The Sierra Club and its ally, the Environmental Protection Agency, lean on the small emissions of mercury from burning coal to work up a calculation of deaths from coal. They minimize the fact that much of the mercury falling on the U.S. comes from China, volcanoes, or even from burning dead bodies with mercury-based fillings in their teeth. Mercury pollution becomes an excuse to get rid of coal. Arguing the science behind such claims often degenerates into a paper chase about statistics and what studies are good or bad. From the bureaucratic point of view, the linear no threshold hypothesis is wonderful because it means that problems are never solved and there is always a need for more bureaucratic activity.

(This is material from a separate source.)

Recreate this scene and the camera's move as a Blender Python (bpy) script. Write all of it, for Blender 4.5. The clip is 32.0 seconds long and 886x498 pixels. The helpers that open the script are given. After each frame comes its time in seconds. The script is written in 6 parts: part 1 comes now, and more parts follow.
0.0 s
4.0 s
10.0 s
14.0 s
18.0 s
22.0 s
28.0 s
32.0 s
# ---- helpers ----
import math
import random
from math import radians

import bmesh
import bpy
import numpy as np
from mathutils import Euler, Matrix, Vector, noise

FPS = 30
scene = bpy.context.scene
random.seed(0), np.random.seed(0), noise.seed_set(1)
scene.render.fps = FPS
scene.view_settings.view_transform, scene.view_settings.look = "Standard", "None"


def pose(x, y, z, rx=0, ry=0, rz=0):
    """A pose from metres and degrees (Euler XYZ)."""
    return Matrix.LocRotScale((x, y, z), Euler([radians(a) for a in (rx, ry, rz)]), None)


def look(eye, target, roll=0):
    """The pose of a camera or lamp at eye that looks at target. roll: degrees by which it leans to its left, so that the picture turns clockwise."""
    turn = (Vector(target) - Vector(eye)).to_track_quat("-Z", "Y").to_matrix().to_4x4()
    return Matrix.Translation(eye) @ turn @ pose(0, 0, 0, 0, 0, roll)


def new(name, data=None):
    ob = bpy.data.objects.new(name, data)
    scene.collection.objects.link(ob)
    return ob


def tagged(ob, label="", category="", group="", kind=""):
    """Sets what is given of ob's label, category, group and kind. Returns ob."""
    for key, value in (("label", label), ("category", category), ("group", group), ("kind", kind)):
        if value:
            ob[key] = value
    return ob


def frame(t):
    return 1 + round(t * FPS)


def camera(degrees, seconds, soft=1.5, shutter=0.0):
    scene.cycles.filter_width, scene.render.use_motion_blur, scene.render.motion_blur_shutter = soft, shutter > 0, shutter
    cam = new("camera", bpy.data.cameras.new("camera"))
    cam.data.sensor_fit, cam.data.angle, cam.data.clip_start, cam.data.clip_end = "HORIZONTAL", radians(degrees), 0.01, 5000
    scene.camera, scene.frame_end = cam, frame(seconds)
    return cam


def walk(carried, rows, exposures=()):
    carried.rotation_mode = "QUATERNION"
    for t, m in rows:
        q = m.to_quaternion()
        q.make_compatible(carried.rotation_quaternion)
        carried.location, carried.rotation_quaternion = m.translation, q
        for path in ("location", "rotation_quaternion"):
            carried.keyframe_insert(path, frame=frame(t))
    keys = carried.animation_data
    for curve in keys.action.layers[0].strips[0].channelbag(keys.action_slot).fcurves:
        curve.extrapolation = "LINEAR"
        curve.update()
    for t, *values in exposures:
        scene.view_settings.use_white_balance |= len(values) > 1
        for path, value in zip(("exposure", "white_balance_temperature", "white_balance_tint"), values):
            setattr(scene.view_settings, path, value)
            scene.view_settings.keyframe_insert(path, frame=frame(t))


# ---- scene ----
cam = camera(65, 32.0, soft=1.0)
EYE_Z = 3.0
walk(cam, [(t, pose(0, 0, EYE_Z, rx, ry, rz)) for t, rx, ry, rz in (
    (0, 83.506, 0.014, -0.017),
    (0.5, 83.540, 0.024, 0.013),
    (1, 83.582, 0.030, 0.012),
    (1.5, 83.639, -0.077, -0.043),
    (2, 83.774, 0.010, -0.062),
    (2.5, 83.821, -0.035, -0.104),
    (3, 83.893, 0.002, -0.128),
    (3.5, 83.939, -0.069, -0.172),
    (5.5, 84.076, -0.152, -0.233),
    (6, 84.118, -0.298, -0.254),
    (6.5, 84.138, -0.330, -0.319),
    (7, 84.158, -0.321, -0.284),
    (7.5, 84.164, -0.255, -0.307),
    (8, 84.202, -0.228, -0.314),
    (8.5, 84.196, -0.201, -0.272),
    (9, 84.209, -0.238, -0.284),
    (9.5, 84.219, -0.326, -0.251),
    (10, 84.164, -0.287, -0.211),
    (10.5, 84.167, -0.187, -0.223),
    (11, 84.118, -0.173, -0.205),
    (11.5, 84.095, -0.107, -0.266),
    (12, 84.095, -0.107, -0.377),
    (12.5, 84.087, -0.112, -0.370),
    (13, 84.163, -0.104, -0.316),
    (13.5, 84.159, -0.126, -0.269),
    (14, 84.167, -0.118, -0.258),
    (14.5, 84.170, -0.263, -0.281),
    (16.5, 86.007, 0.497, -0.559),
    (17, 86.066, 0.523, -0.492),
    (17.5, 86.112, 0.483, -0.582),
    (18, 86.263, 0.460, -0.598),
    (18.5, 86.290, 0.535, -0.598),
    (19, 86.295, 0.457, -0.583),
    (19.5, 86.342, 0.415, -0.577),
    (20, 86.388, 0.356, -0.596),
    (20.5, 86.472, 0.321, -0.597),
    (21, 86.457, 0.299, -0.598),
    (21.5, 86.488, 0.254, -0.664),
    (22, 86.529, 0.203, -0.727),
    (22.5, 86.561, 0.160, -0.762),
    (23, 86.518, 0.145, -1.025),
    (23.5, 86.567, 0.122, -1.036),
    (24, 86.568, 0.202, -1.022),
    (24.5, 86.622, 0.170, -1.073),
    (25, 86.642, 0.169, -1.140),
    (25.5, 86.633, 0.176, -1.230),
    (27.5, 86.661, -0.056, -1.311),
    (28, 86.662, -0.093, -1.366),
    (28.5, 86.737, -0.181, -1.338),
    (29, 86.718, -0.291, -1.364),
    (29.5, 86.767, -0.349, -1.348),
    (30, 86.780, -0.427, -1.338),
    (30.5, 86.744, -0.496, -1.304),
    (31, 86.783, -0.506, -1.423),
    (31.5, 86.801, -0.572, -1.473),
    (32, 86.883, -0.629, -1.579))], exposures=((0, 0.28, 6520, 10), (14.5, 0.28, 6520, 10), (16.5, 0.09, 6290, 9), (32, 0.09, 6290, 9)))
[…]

I think that of all the things I discovered while researching my book Watermelons, this was the one that shocked me most: the outrageous power wielded by democratically unaccountable environmental NGOs, with the budgets of big corporations and the political philosophy of Marxists. As Donna Laframboise describes in her brilliant book The Delinquent Teenager Who Was Mistaken For The World's Top Climate Expert they've heavily infiltrated the IPCC. And as this terrifying video featuring Friends of the Earth green activist turned Labour peer Bryony Worthington shows, they've also had a grotesquely disproportionate influence on British government policy. Meanwhile we learn from FOIAs by Chris Horner that NASA's chief activist-scientist James Hansen was paid (on top of his federal salary) $250 an hour by a Canadian law firm to testify in a campaign against an Alberta oil sand company.

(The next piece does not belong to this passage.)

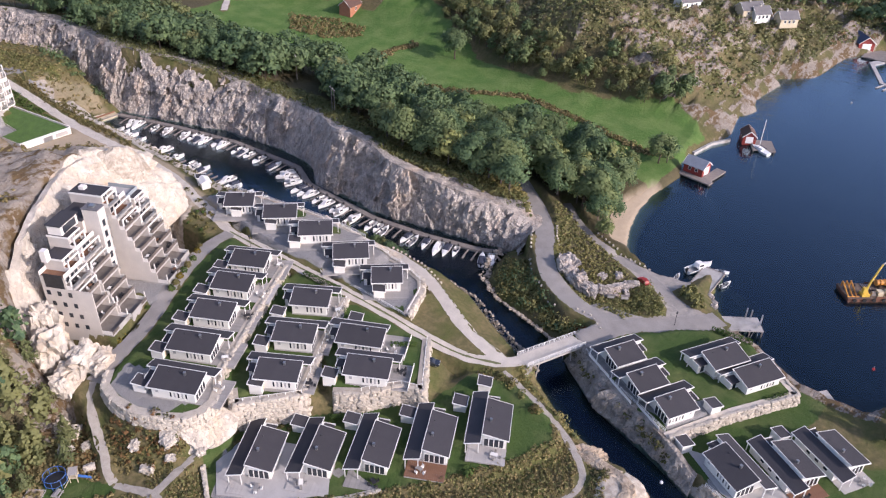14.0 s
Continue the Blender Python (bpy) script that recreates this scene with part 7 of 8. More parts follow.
fence_line("canal_fence", [(26.2, 66.5), (29.6, 74.2), (35, 87), (35.0, 97), (33.5, 106)], "white railing along the canal bank", 1.0)
fence_line("terrace_railing", [(18.2, 166.2), (21.6, 150), (25.0, 130), (25.1, 117)], "white railing above the dock below the houses", 1.0, zs=13.05)
fence_line("terrace_railing", [(25.0, 116.5), (24.6, 108)], "white railing on the quay terrace wall", 1.0, zs=11.7)
fence_line("terrace_railing", [(24.7, 107), (24.7, 103), (22.5, 95), (19, 92), (9.8, 88.4)], "white railing on the curved stone wall", 0.9, zs=10.6)
fence_line("roadside_fence", [(7.2, 116), (8.8, 108), (9.2, 98), (9.6, 89)], "white wooden fence beside the gravel road", 0.9, zs=None)
fence_line("terrace_railing", [(19.8, 23.4), (23, 31.2), (26.4, 41), (31.6, 50)], "white railing above the canal rock bank", 1.0, zs=5.75)
fence_line("terrace_railing", [(3.8, 103.2), (-12.3, 94.9), (-26.2, 86.8), (-37.2, 95.6)], "pale railing along the middle stone wall", 0.8, zs=11.0, bars=(0.97,))
fence_line("terrace_railing", [(5.9, 78.6), (-7.6, 68.7), (-9.4, 73.3), (-16.6, 78.3)], "pale railing along the lower stone wall", 0.8, zs=10.2, bars=(0.97,))
fence_line("hill_fence", [(-56, 236), (-50, 214), (-47, 206), (-42, 203), (-32, 197.5), (-24, 196), (-15, 201), (-8, 206)], "grey wire safety fence along the rock edge", 1.3, 2.5, METAL, bars=(0.98, 0.5))
fence_line("terrace_railing", [(14.2, 11.2), (12.6, 5), (13.6, 0.2), (17.4, -3.2), (21, -6)], "white railing round the paved point terrace", 0.95, zs=3.05)

# wheel-track grass strip in the middle of the road
_c = resample(rounded([p[:2] for p in ROADS["main"][8:15]]), 0.8)
_t = np.gradient(_c, axis=0)
_t /= np.linalg.norm(_t, axis=1)[:, None]
_nv = np.stack([-_t[:, 1], _t[:, 0]], 1)
_w = 0.28 + 0.14 * fbm(_c[:, 0], _c[:, 1], scale=2.0, octaves=2, seed=9)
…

Worth thinking about, next time you hear a green charity bleating about the evils of all those climate deniers out there lavishly funded by Big Oil. God, I so picked the wrong side to be on: if I'd chosen to join the junk science, eco-fascist climate scam, I wouldn't be so worried about what's happening to the global economy. A) because I'd be so rich it wouldn't matter. And B) because I'd probably be quite pleased it was going down the toilet. After all isn't deindustrialisation, the preservation of "scarce resources" and a return to the bracing, back-breaking misery of the Agrarian age what the Watermelons of Greenpeace, the Sierra Club, the WWF, NASA and Friends of the Earth been campaigning for all along?